The material below should be written out in full and exactly; pictures stay out of the copy.

════════

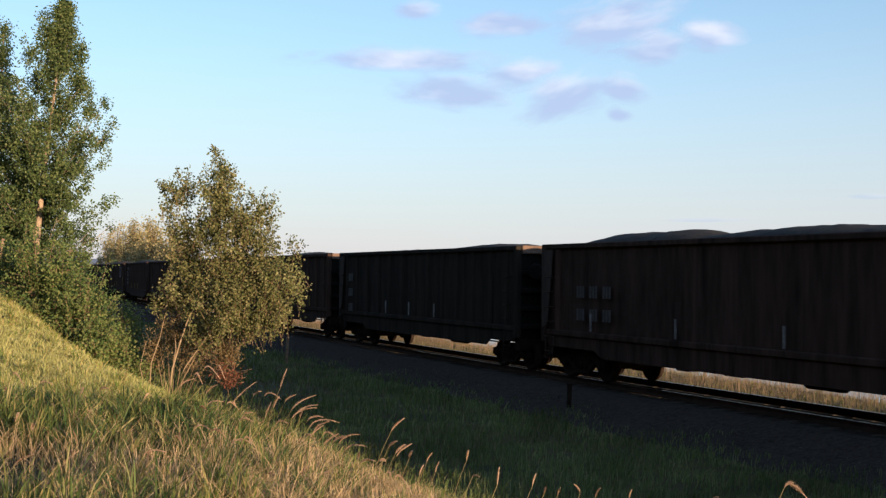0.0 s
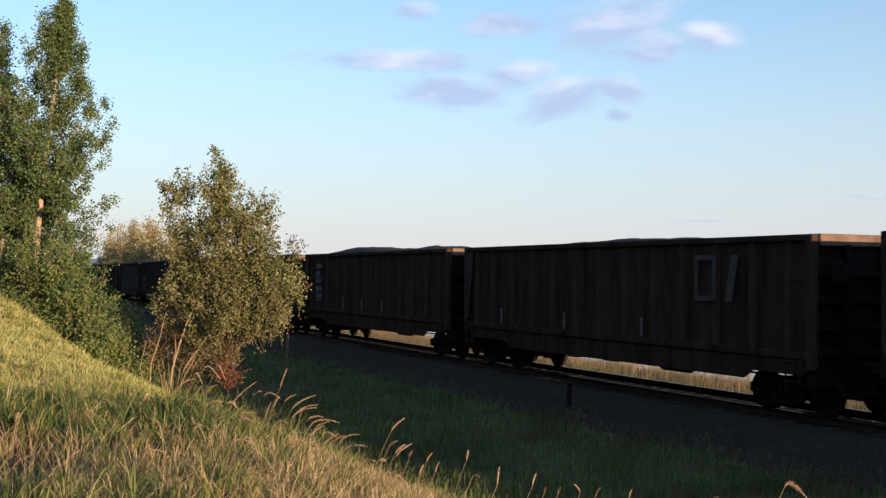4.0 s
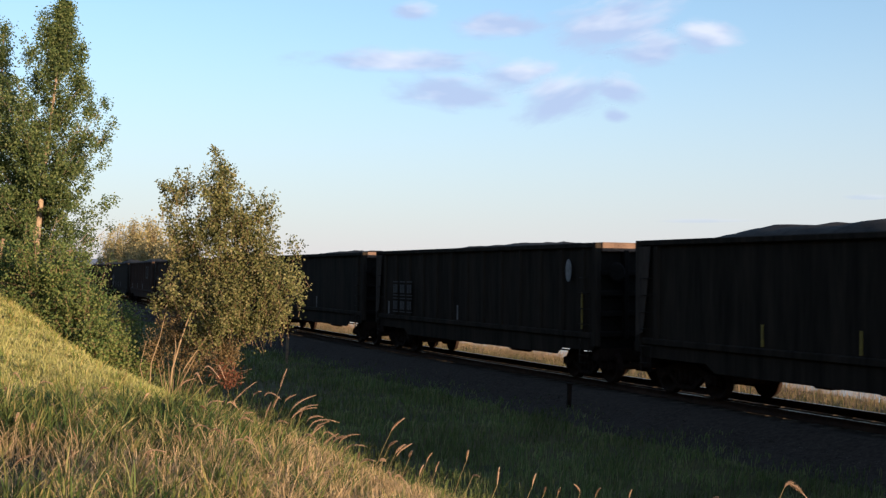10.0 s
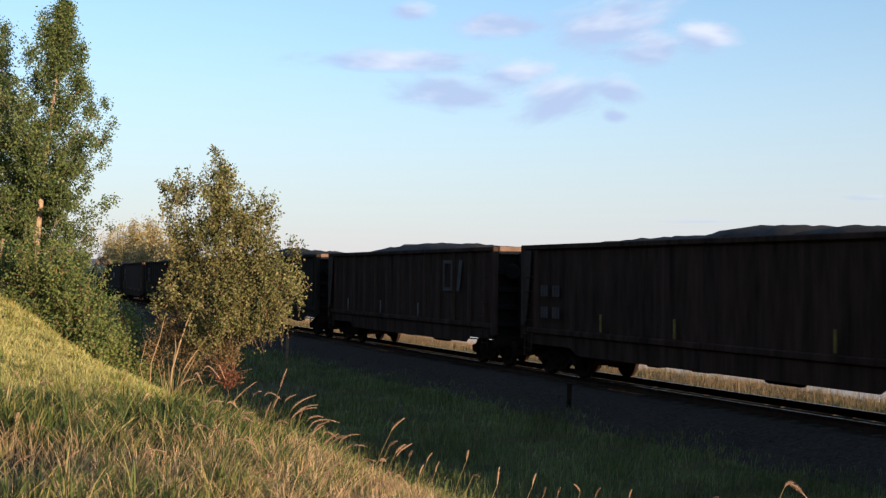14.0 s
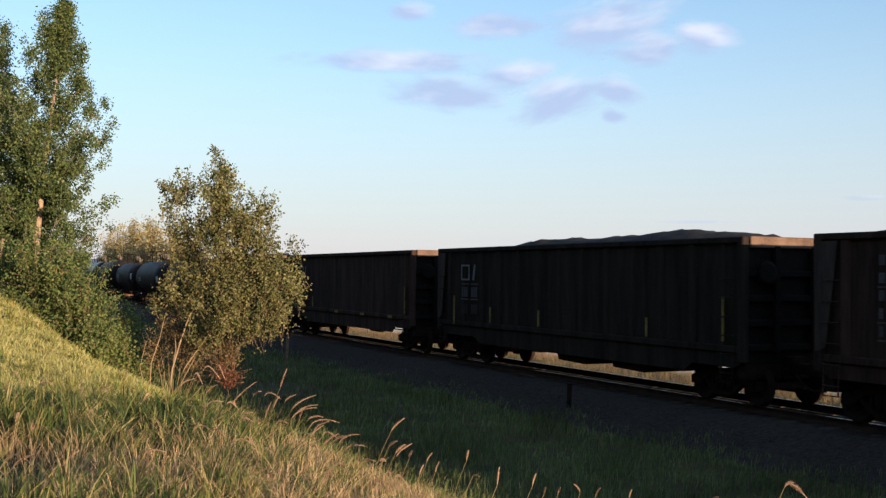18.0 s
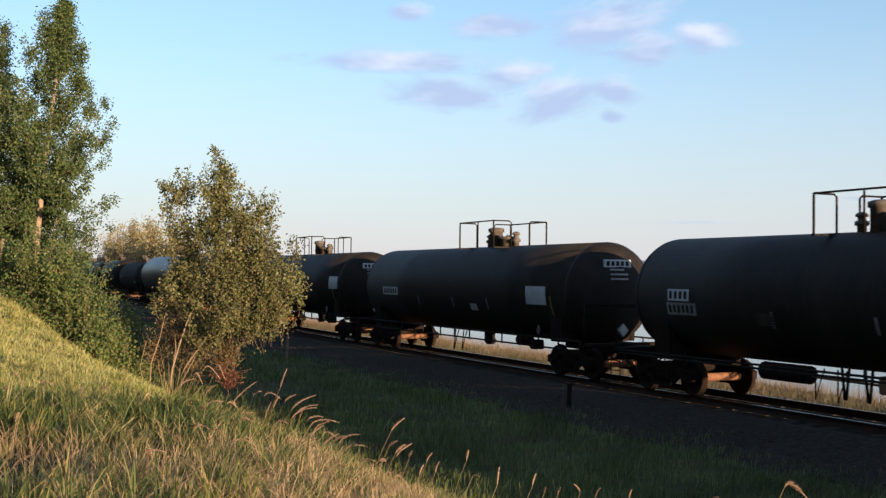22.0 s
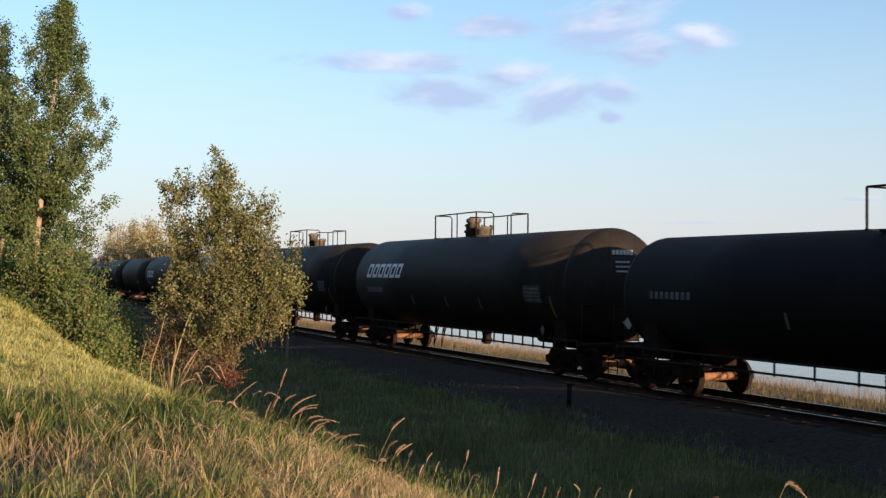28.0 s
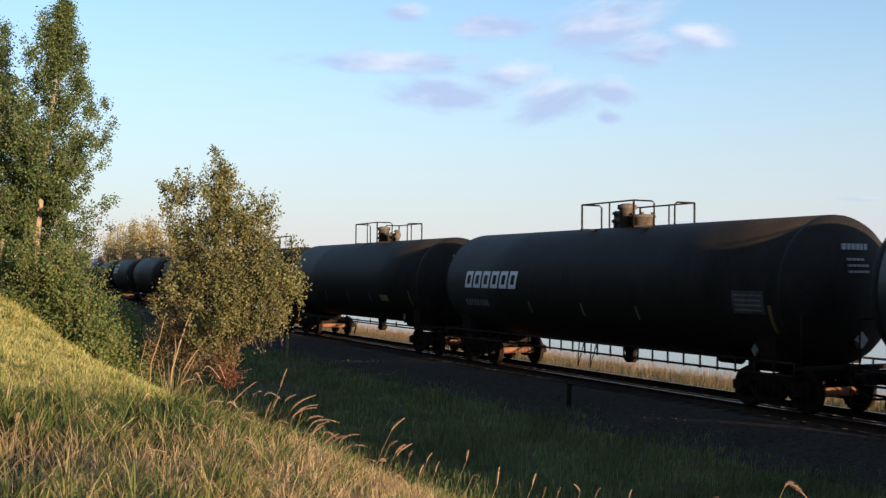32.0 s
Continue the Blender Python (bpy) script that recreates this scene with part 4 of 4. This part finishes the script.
def poplar(x, y, height, lo, radius, leaf, per, label, trunk_r, lean, limbs, clump, seed, extra=(), open_at=(), density=3.0):
    """A leaning trunk with limbs that rise steeply to their tips; radius(t) is the crown's width at height t (0 to 1).
    extra: single limbs (angle, reach, height of the tip); open_at: heights at which the trunk shows between the leaves."""
    rnd = random.Random(seed)
    z0 = float(ground_z(np.array(x), np.array(y)))
    root = tagged(new("poplar_tree"), label, "tree")
    far = math.hypot(x, y)
    cx, cy = -x / far, -y / far
    root.matrix_basis = pose(x, y, z0)

    def axis(h):
        t = h / height
        return Vector((lean * h + 0.06 * math.sin(5 * t + seed), 0.05 * math.cos(4 * t), h))

    part("trunk", Form().tube([axis(height * t) if t else axis(0) - Vector((0, 0, 0.15)) for t in np.linspace(0, 0.98, 16)], trunk_r, 10, 0.08), M_BARK, root, "pale bark lit by the low sun")
    tips = []
    for i in range(limbs):
        t = lo + (1 - lo) * (i + rnd.random()) / limbs
        if rnd.random() > 0.35 + radius(t):
            continue
        tips.append((i * 2.4 + rnd.uniform(-0.6, 0.6), radius(t) * (rnd.uniform(0.8, 1.08) if i % 4 else rnd.uniform(0.3, 0.7)), t * height))
    tips += list(extra)
    ends = []
    for a, reach, h in tips:
        rise = min(h * 0.6, reach * rnd.uniform(0.7, 1.25) + 0.15)
        base = axis(h - rise)
        tip = Vector((axis(h).x + math.cos(a) * reach, axis(h).y + math.sin(a) * reach, h))
        mid = base.lerp(tip, 0.5) + Vector((0, 0, -0.08 * reach))
        f = Form().tube([base, mid, tip], max(0.012, trunk_r * 0.16 * (1.1 - h / height)), 5, 0.3)
        count = max(3, int(reach * density + 1.5))
        for j in range(count):
            s = 0.3 + 0.7 * (j + rnd.random() * 0.6) / count
            q = base.lerp(mid, 2 * s) if s < 0.5 else mid.lerp(tip, min(1.0, 2 * s - 1))
            o = Vector((rnd.gauss(0, 1), rnd.gauss(0, 1), rnd.gauss(0.35, 0.8))) * (0.1 + 0.13 * reach) * (1.15 - 0.7 * s)
            ends += [q + o, q + o * 1.35 + Vector((0, 0, 0.14))] if rnd.random() < 0.6 else [q + o]
            if j % 2 == 0:
                f.tube([q, q + o], 0.009, 4, 0.4)
        ends.append(tip)
        if not (any(h0 - 0.3 < base.z < h1 for h0, h1, _ in open_at) and math.cos(a) * cx + math.sin(a) * cy > -0.2):
            part("limb", f, M_LIMB, root)

    def clear(P):
        px, py = P[:, 0] - lean * P[:, 2], P[:, 1]
        shows = np.zeros(len(P), bool)
        for ux, uy in ((cx, cy), (SUN_DIR.x, SUN_DIR.y)):
            front, off = px * ux + py * uy > -0.12, np.abs(px * uy - py * ux)
            for h0, h1, half in open_at:
                shows |= front & (P[:, 2] > h0) & (P[:, 2] < h1) & (off < half)
        return ~shows

    leaf_cloud([tuple(e) for e in ends], clump, per, leaf, M_POPLAR, "crown", root, keep=clear)
    return root


def far_tree(x, y, height, width, leaf, per, label, seed):
    """A distant tree of upright sprays on a short trunk."""
    rnd = random.Random(seed)
    z0 = float(ground_z(np.array(x), np.array(y)))
    root = tagged(new("far_tree"), label, "tree")
    root.matrix_basis = pose(x, y, z0)
    part("trunk", Form().tube([(0, 0, -0.2), (0.1, 0, height * 0.4), (0.05, 0.1, height * 0.9)], 0.2, 7, 0.15), M_TWIG, root)
    f, ends = Form(), []
    for i in range(60):
        a, q = i * 2.4, rnd.random() ** 0.6
        h = height * (1.0 - 0.55 * q * q) * rnd.uniform(0.55, 1.03)
        base = Vector((0, 0, h * rnd.uniform(0.3, 0.55)))
        tip = Vector((math.cos(a) * q * width, math.sin(a) * q * width, h))
        f.tube([base, base.lerp(tip, 0.5) + Vector((0, 0, -0.2)), tip], 0.05, 4, 0.3)
        for s in (0.45, 0.6, 0.75, 0.88, 1.0):
            ends.append(tuple(base.lerp(tip, s) + Vector((rnd.gauss(0, 0.25), rnd.gauss(0, 0.25), rnd.gauss(0, 0.2)))))
    tagged(part("branchwork", f, M_TWIG, root), kind="stuff")
    leaf_cloud(ends, (0.26, 0.26, 0.36), per, leaf, M_FARTREE, "crown", root)
    return root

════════

Full output:
0.0 s
4.0 s
10.0 s
14.0 s
18.0 s
22.0 s
28.0 s
32.0 s
Continue the Blender Python (bpy) script that recreates this scene with part 4 of 4. This part finishes the script.
def poplar(x, y, height, lo, radius, leaf, per, label, trunk_r, lean, limbs, clump, seed, extra=(), open_at=(), density=3.0):
    """A leaning trunk with limbs that rise steeply to their tips; radius(t) is the crown's width at height t (0 to 1).
    extra: single limbs (angle, reach, height of the tip); open_at: heights at which the trunk shows between the leaves."""
    rnd = random.Random(seed)
    z0 = float(ground_z(np.array(x), np.array(y)))
    root = tagged(new("poplar_tree"), label, "tree")
    far = math.hypot(x, y)
    cx, cy = -x / far, -y / far
    root.matrix_basis = pose(x, y, z0)

    def axis(h):
        t = h / height
        return Vector((lean * h + 0.06 * math.sin(5 * t + seed), 0.05 * math.cos(4 * t), h))

    part("trunk", Form().tube([axis(height * t) if t else axis(0) - Vector((0, 0, 0.15)) for t in np.linspace(0, 0.98, 16)], trunk_r, 10, 0.08), M_BARK, root, "pale bark lit by the low sun")
    tips = []
    for i in range(limbs):
        t = lo + (1 - lo) * (i + rnd.random()) / limbs
        if rnd.random() > 0.35 + radius(t):
            continue
        tips.append((i * 2.4 + rnd.uniform(-0.6, 0.6), radius(t) * (rnd.uniform(0.8, 1.08) if i % 4 else rnd.uniform(0.3, 0.7)), t * height))
    tips += list(extra)
    ends = []
    for a, reach, h in tips:
        rise = min(h * 0.6, reach * rnd.uniform(0.7, 1.25) + 0.15)
        base = axis(h - rise)
        tip = Vector((axis(h).x + math.cos(a) * reach, axis(h).y + math.sin(a) * reach, h))
        mid = base.lerp(tip, 0.5) + Vector((0, 0, -0.08 * reach))
        f = Form().tube([base, mid, tip], max(0.012, trunk_r * 0.16 * (1.1 - h / height)), 5, 0.3)
        count = max(3, int(reach * density + 1.5))
        for j in range(count):
            s = 0.3 + 0.7 * (j + rnd.random() * 0.6) / count
            q = base.lerp(mid, 2 * s) if s < 0.5 else mid.lerp(tip, min(1.0, 2 * s - 1))
            o = Vector((rnd.gauss(0, 1), rnd.gauss(0, 1), rnd.gauss(0.35, 0.8))) * (0.1 + 0.13 * reach) * (1.15 - 0.7 * s)
            ends += [q + o, q + o * 1.35 + Vector((0, 0, 0.14))] if rnd.random() < 0.6 else [q + o]
            if j % 2 == 0:
                f.tube([q, q + o], 0.009, 4, 0.4)
        ends.append(tip)
        if not (any(h0 - 0.3 < base.z < h1 for h0, h1, _ in open_at) and math.cos(a) * cx + math.sin(a) * cy > -0.2):
            part("limb", f, M_LIMB, root)

    def clear(P):
        px, py = P[:, 0] - lean * P[:, 2], P[:, 1]
        shows = np.zeros(len(P), bool)
        for ux, uy in ((cx, cy), (SUN_DIR.x, SUN_DIR.y)):
            front, off = px * ux + py * uy > -0.12, np.abs(px * uy - py * ux)
            for h0, h1, half in open_at:
                shows |= front & (P[:, 2] > h0) & (P[:, 2] < h1) & (off < half)
        return ~shows

    leaf_cloud([tuple(e) for e in ends], clump, per, leaf, M_POPLAR, "crown", root, keep=clear)
    return root


def far_tree(x, y, height, width, leaf, per, label, seed):
    """A distant tree of upright sprays on a short trunk."""
    rnd = random.Random(seed)
    z0 = float(ground_z(np.array(x), np.array(y)))
    root = tagged(new("far_tree"), label, "tree")
    root.matrix_basis = pose(x, y, z0)
    part("trunk", Form().tube([(0, 0, -0.2), (0.1, 0, height * 0.4), (0.05, 0.1, height * 0.9)], 0.2, 7, 0.15), M_TWIG, root)
    f, ends = Form(), []
    for i in range(60):
        a, q = i * 2.4, rnd.random() ** 0.6
        h = height * (1.0 - 0.55 * q * q) * rnd.uniform(0.55, 1.03)
        base = Vector((0, 0, h * rnd.uniform(0.3, 0.55)))
        tip = Vector((math.cos(a) * q * width, math.sin(a) * q * width, h))
        f.tube([base, base.lerp(tip, 0.5) + Vector((0, 0, -0.2)), tip], 0.05, 4, 0.3)
        for s in (0.45, 0.6, 0.75, 0.88, 1.0):
            ends.append(tuple(base.lerp(tip, s) + Vector((rnd.gauss(0, 0.25), rnd.gauss(0, 0.25), rnd.gauss(0, 0.2)))))
    tagged(part("branchwork", f, M_TWIG, root), kind="stuff")
    leaf_cloud(ends, (0.26, 0.26, 0.36), per, leaf, M_FARTREE, "crown", root)
    return root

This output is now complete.